◆ DIRECTIONS: Give an exact transcription of every line, dropping the images.
────
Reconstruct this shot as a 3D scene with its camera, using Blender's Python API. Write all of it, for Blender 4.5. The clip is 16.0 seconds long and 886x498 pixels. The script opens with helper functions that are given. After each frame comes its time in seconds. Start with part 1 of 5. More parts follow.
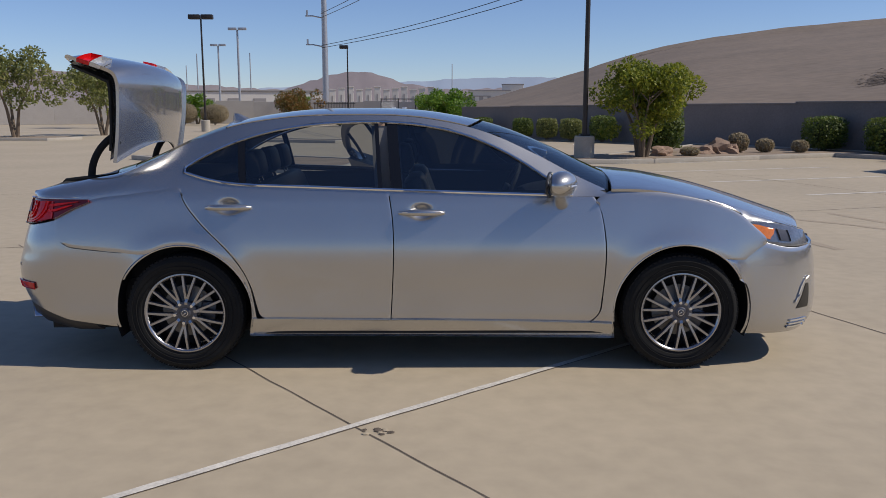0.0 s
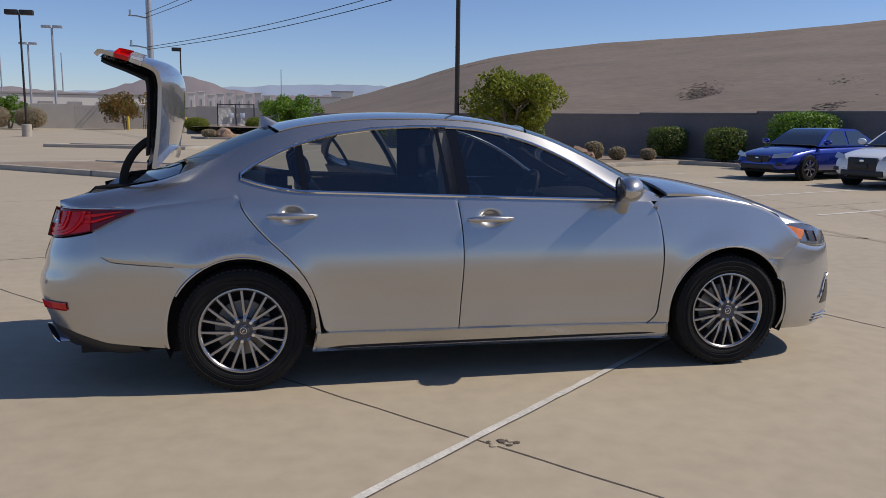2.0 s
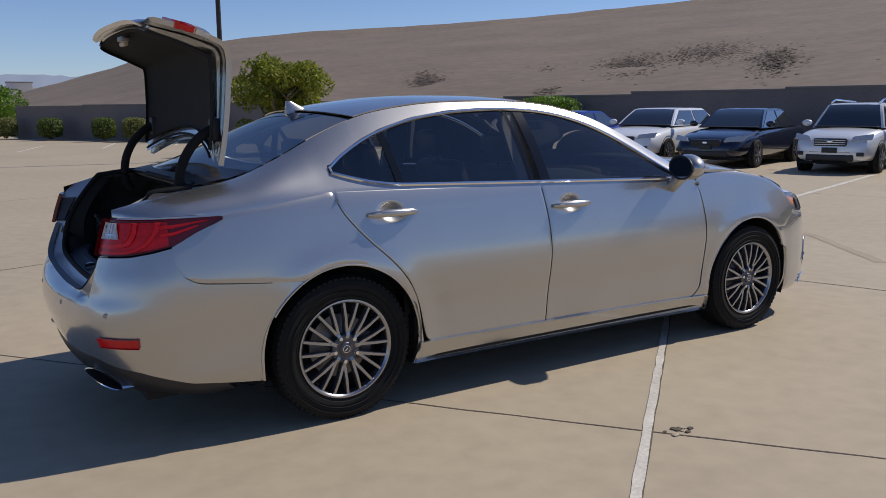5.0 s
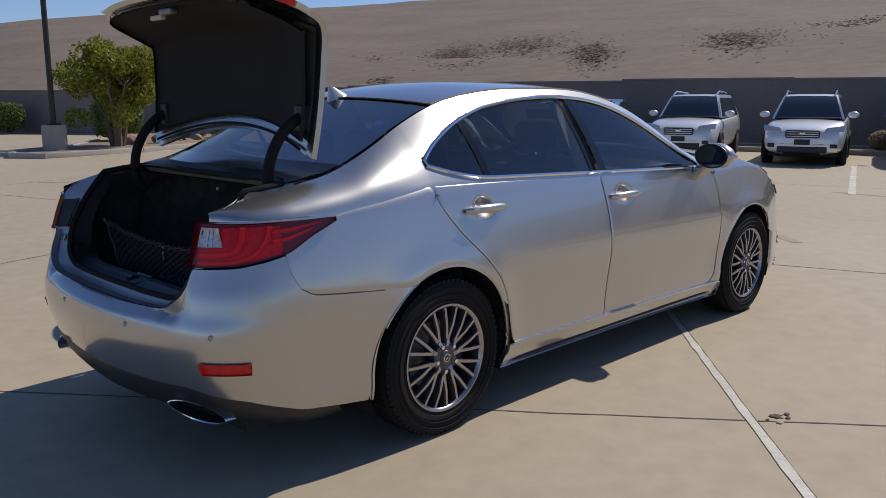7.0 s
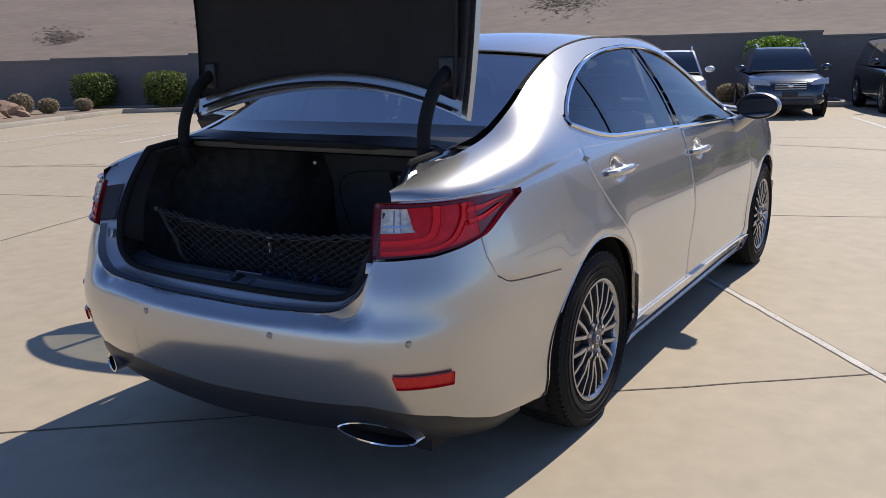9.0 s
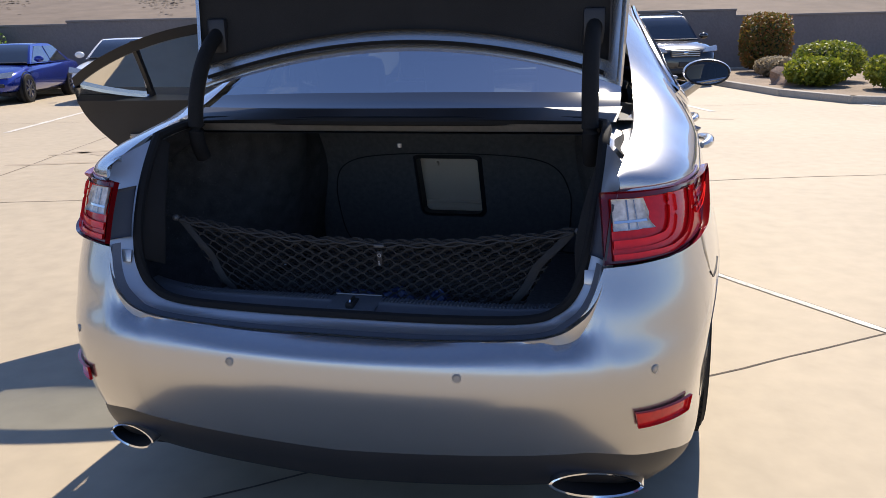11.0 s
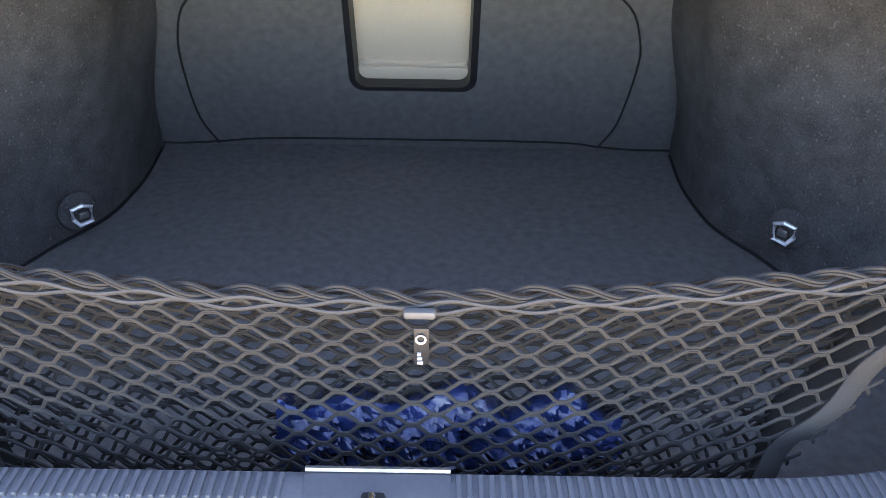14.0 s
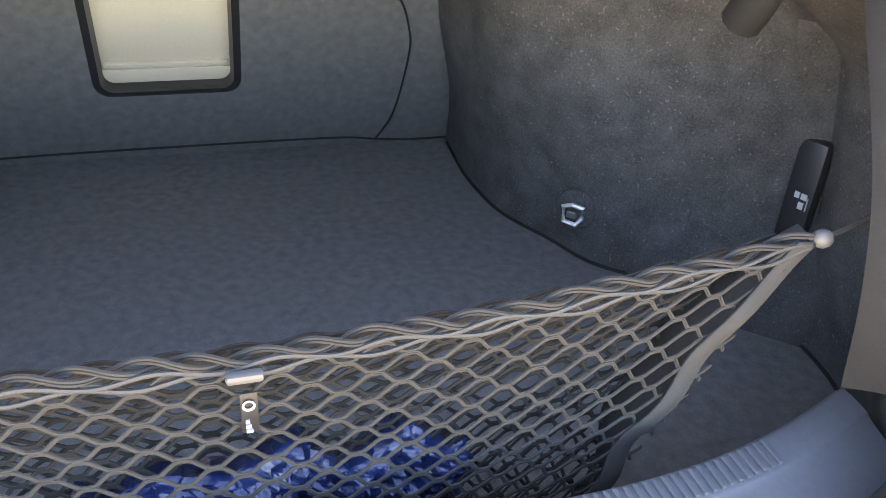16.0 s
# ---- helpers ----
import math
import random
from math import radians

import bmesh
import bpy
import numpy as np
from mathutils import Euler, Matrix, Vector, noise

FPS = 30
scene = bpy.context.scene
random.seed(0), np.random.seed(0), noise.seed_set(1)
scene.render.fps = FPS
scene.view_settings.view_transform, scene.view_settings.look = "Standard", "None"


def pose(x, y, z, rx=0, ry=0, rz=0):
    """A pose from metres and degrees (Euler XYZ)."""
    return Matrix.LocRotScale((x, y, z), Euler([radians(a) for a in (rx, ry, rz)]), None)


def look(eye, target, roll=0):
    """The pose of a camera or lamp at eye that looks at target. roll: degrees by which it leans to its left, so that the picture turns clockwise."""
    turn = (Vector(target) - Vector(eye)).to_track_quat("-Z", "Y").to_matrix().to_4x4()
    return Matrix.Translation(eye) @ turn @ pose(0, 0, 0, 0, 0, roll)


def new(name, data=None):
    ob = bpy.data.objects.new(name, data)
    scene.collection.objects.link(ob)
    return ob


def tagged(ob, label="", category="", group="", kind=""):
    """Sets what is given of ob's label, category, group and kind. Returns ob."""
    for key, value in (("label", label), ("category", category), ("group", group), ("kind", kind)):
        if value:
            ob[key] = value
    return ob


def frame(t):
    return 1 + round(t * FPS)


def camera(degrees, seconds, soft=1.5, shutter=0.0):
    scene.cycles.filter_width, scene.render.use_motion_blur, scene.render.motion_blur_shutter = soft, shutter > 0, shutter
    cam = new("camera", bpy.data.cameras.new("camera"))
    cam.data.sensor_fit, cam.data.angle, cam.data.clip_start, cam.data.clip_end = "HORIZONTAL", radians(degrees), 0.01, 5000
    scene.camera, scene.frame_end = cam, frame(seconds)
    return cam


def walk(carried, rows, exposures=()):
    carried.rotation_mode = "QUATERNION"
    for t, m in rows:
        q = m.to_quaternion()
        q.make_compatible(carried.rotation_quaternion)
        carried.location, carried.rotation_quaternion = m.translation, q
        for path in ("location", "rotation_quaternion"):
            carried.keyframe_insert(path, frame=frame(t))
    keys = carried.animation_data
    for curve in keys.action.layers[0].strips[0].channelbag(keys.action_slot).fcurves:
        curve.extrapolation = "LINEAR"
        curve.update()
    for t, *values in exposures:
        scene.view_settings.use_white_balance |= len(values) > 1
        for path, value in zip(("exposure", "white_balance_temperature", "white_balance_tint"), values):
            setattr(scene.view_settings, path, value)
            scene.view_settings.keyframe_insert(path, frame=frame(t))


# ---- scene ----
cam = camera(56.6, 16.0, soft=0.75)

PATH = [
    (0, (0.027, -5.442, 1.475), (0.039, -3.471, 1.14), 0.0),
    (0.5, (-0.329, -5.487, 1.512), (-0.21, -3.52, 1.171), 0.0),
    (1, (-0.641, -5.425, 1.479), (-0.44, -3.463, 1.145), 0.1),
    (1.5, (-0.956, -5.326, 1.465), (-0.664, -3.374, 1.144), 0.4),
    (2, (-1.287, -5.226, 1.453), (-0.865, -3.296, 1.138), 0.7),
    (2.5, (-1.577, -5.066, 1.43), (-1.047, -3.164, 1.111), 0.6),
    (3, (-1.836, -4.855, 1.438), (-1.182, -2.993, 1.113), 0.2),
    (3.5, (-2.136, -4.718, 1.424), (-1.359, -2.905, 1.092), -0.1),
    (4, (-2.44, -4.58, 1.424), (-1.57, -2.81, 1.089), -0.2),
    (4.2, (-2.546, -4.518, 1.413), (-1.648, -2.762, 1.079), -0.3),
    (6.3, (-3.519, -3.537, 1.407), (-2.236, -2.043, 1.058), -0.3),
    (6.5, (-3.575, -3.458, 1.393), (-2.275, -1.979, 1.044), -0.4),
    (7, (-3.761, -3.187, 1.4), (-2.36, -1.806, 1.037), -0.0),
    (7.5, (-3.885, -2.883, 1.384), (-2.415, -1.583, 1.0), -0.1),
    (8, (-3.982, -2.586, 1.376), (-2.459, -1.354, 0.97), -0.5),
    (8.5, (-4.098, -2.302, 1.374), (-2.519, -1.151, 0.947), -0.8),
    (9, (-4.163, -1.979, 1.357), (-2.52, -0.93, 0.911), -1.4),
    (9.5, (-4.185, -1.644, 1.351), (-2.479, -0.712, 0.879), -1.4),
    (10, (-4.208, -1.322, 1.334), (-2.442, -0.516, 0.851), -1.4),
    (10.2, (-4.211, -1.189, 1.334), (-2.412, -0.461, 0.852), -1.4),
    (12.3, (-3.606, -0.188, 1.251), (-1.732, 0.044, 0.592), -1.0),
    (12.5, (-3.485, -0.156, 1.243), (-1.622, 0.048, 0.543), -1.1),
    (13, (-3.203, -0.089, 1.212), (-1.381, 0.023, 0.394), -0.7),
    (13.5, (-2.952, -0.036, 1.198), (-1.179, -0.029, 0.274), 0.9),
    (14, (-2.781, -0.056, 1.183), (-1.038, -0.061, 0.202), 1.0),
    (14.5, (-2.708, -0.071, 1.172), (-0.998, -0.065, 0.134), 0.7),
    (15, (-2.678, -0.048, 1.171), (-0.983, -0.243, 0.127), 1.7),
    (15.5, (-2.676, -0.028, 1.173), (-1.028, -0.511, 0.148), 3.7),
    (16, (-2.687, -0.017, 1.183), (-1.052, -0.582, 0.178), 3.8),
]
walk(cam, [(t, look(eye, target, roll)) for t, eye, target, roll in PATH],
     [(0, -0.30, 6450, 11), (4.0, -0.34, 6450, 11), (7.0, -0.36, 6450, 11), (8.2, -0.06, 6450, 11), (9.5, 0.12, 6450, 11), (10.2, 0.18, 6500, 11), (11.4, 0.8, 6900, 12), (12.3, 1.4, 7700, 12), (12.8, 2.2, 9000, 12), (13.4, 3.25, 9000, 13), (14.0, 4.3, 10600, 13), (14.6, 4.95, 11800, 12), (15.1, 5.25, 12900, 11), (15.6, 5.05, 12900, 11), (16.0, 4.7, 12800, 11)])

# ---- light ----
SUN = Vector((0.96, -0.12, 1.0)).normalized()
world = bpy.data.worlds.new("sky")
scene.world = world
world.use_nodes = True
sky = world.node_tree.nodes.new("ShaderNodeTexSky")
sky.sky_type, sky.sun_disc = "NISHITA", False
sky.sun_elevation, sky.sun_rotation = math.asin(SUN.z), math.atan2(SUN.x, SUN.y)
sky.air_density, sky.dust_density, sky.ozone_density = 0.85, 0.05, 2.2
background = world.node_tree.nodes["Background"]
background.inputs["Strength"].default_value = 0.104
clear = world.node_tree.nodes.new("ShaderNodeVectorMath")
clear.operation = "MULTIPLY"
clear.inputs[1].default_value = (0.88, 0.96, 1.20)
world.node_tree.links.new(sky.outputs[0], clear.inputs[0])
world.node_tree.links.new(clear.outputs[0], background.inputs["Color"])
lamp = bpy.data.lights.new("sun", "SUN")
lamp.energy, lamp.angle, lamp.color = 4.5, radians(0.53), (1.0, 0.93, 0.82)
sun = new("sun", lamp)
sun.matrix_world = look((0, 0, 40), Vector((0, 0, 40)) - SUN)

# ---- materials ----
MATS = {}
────
◆ SOLVED EXERCISE:
Reconstruct this shot as a 3D scene with its camera, using Blender's Python API. Write all of it, for Blender 4.5. The clip is 16.0 seconds long and 886x498 pixels. The script opens with helper functions that are given. After each frame comes its time in seconds. Start with part 1 of 5. More parts follow.
0.0 s
2.0 s
5.0 s
7.0 s
9.0 s
11.0 s
14.0 s
16.0 s
# ---- helpers ----
import math
import random
from math import radians

import bmesh
import bpy
import numpy as np
from mathutils import Euler, Matrix, Vector, noise

FPS = 30
scene = bpy.context.scene
random.seed(0), np.random.seed(0), noise.seed_set(1)
scene.render.fps = FPS
scene.view_settings.view_transform, scene.view_settings.look = "Standard", "None"


def pose(x, y, z, rx=0, ry=0, rz=0):
    """A pose from metres and degrees (Euler XYZ)."""
    return Matrix.LocRotScale((x, y, z), Euler([radians(a) for a in (rx, ry, rz)]), None)


def look(eye, target, roll=0):
    """The pose of a camera or lamp at eye that looks at target. roll: degrees by which it leans to its left, so that the picture turns clockwise."""
    turn = (Vector(target) - Vector(eye)).to_track_quat("-Z", "Y").to_matrix().to_4x4()
    return Matrix.Translation(eye) @ turn @ pose(0, 0, 0, 0, 0, roll)


def new(name, data=None):
    ob = bpy.data.objects.new(name, data)
    scene.collection.objects.link(ob)
    return ob


def tagged(ob, label="", category="", group="", kind=""):
    """Sets what is given of ob's label, category, group and kind. Returns ob."""
    for key, value in (("label", label), ("category", category), ("group", group), ("kind", kind)):
        if value:
            ob[key] = value
    return ob


def frame(t):
    return 1 + round(t * FPS)


def camera(degrees, seconds, soft=1.5, shutter=0.0):
    scene.cycles.filter_width, scene.render.use_motion_blur, scene.render.motion_blur_shutter = soft, shutter > 0, shutter
    cam = new("camera", bpy.data.cameras.new("camera"))
    cam.data.sensor_fit, cam.data.angle, cam.data.clip_start, cam.data.clip_end = "HORIZONTAL", radians(degrees), 0.01, 5000
    scene.camera, scene.frame_end = cam, frame(seconds)
    return cam


def walk(carried, rows, exposures=()):
    carried.rotation_mode = "QUATERNION"
    for t, m in rows:
        q = m.to_quaternion()
        q.make_compatible(carried.rotation_quaternion)
        carried.location, carried.rotation_quaternion = m.translation, q
        for path in ("location", "rotation_quaternion"):
            carried.keyframe_insert(path, frame=frame(t))
    keys = carried.animation_data
    for curve in keys.action.layers[0].strips[0].channelbag(keys.action_slot).fcurves:
        curve.extrapolation = "LINEAR"
        curve.update()
    for t, *values in exposures:
        scene.view_settings.use_white_balance |= len(values) > 1
        for path, value in zip(("exposure", "white_balance_temperature", "white_balance_tint"), values):
            setattr(scene.view_settings, path, value)
            scene.view_settings.keyframe_insert(path, frame=frame(t))


# ---- scene ----
cam = camera(56.6, 16.0, soft=0.75)

PATH = [
    (0, (0.027, -5.442, 1.475), (0.039, -3.471, 1.14), 0.0),
    (0.5, (-0.329, -5.487, 1.512), (-0.21, -3.52, 1.171), 0.0),
    (1, (-0.641, -5.425, 1.479), (-0.44, -3.463, 1.145), 0.1),
    (1.5, (-0.956, -5.326, 1.465), (-0.664, -3.374, 1.144), 0.4),
    (2, (-1.287, -5.226, 1.453), (-0.865, -3.296, 1.138), 0.7),
    (2.5, (-1.577, -5.066, 1.43), (-1.047, -3.164, 1.111), 0.6),
    (3, (-1.836, -4.855, 1.438), (-1.182, -2.993, 1.113), 0.2),
    (3.5, (-2.136, -4.718, 1.424), (-1.359, -2.905, 1.092), -0.1),
    (4, (-2.44, -4.58, 1.424), (-1.57, -2.81, 1.089), -0.2),
    (4.2, (-2.546, -4.518, 1.413), (-1.648, -2.762, 1.079), -0.3),
    (6.3, (-3.519, -3.537, 1.407), (-2.236, -2.043, 1.058), -0.3),
    (6.5, (-3.575, -3.458, 1.393), (-2.275, -1.979, 1.044), -0.4),
    (7, (-3.761, -3.187, 1.4), (-2.36, -1.806, 1.037), -0.0),
    (7.5, (-3.885, -2.883, 1.384), (-2.415, -1.583, 1.0), -0.1),
    (8, (-3.982, -2.586, 1.376), (-2.459, -1.354, 0.97), -0.5),
    (8.5, (-4.098, -2.302, 1.374), (-2.519, -1.151, 0.947), -0.8),
    (9, (-4.163, -1.979, 1.357), (-2.52, -0.93, 0.911), -1.4),
    (9.5, (-4.185, -1.644, 1.351), (-2.479, -0.712, 0.879), -1.4),
    (10, (-4.208, -1.322, 1.334), (-2.442, -0.516, 0.851), -1.4),
    (10.2, (-4.211, -1.189, 1.334), (-2.412, -0.461, 0.852), -1.4),
    (12.3, (-3.606, -0.188, 1.251), (-1.732, 0.044, 0.592), -1.0),
    (12.5, (-3.485, -0.156, 1.243), (-1.622, 0.048, 0.543), -1.1),
    (13, (-3.203, -0.089, 1.212), (-1.381, 0.023, 0.394), -0.7),
    (13.5, (-2.952, -0.036, 1.198), (-1.179, -0.029, 0.274), 0.9),
    (14, (-2.781, -0.056, 1.183), (-1.038, -0.061, 0.202), 1.0),
    (14.5, (-2.708, -0.071, 1.172), (-0.998, -0.065, 0.134), 0.7),
    (15, (-2.678, -0.048, 1.171), (-0.983, -0.243, 0.127), 1.7),
    (15.5, (-2.676, -0.028, 1.173), (-1.028, -0.511, 0.148), 3.7),
    (16, (-2.687, -0.017, 1.183), (-1.052, -0.582, 0.178), 3.8),
]
walk(cam, [(t, look(eye, target, roll)) for t, eye, target, roll in PATH],
     [(0, -0.30, 6450, 11), (4.0, -0.34, 6450, 11), (7.0, -0.36, 6450, 11), (8.2, -0.06, 6450, 11), (9.5, 0.12, 6450, 11), (10.2, 0.18, 6500, 11), (11.4, 0.8, 6900, 12), (12.3, 1.4, 7700, 12), (12.8, 2.2, 9000, 12), (13.4, 3.25, 9000, 13), (14.0, 4.3, 10600, 13), (14.6, 4.95, 11800, 12), (15.1, 5.25, 12900, 11), (15.6, 5.05, 12900, 11), (16.0, 4.7, 12800, 11)])

# ---- light ----
SUN = Vector((0.96, -0.12, 1.0)).normalized()
world = bpy.data.worlds.new("sky")
scene.world = world
world.use_nodes = True
sky = world.node_tree.nodes.new("ShaderNodeTexSky")
sky.sky_type, sky.sun_disc = "NISHITA", False
sky.sun_elevation, sky.sun_rotation = math.asin(SUN.z), math.atan2(SUN.x, SUN.y)
sky.air_density, sky.dust_density, sky.ozone_density = 0.85, 0.05, 2.2
background = world.node_tree.nodes["Background"]
background.inputs["Strength"].default_value = 0.104
clear = world.node_tree.nodes.new("ShaderNodeVectorMath")
clear.operation = "MULTIPLY"
clear.inputs[1].default_value = (0.88, 0.96, 1.20)
world.node_tree.links.new(sky.outputs[0], clear.inputs[0])
world.node_tree.links.new(clear.outputs[0], background.inputs["Color"])
lamp = bpy.data.lights.new("sun", "SUN")
lamp.energy, lamp.angle, lamp.color = 4.5, radians(0.53), (1.0, 0.93, 0.82)
sun = new("sun", lamp)
sun.matrix_world = look((0, 0, 40), Vector((0, 0, 40)) - SUN)

# ---- materials ----
MATS = {}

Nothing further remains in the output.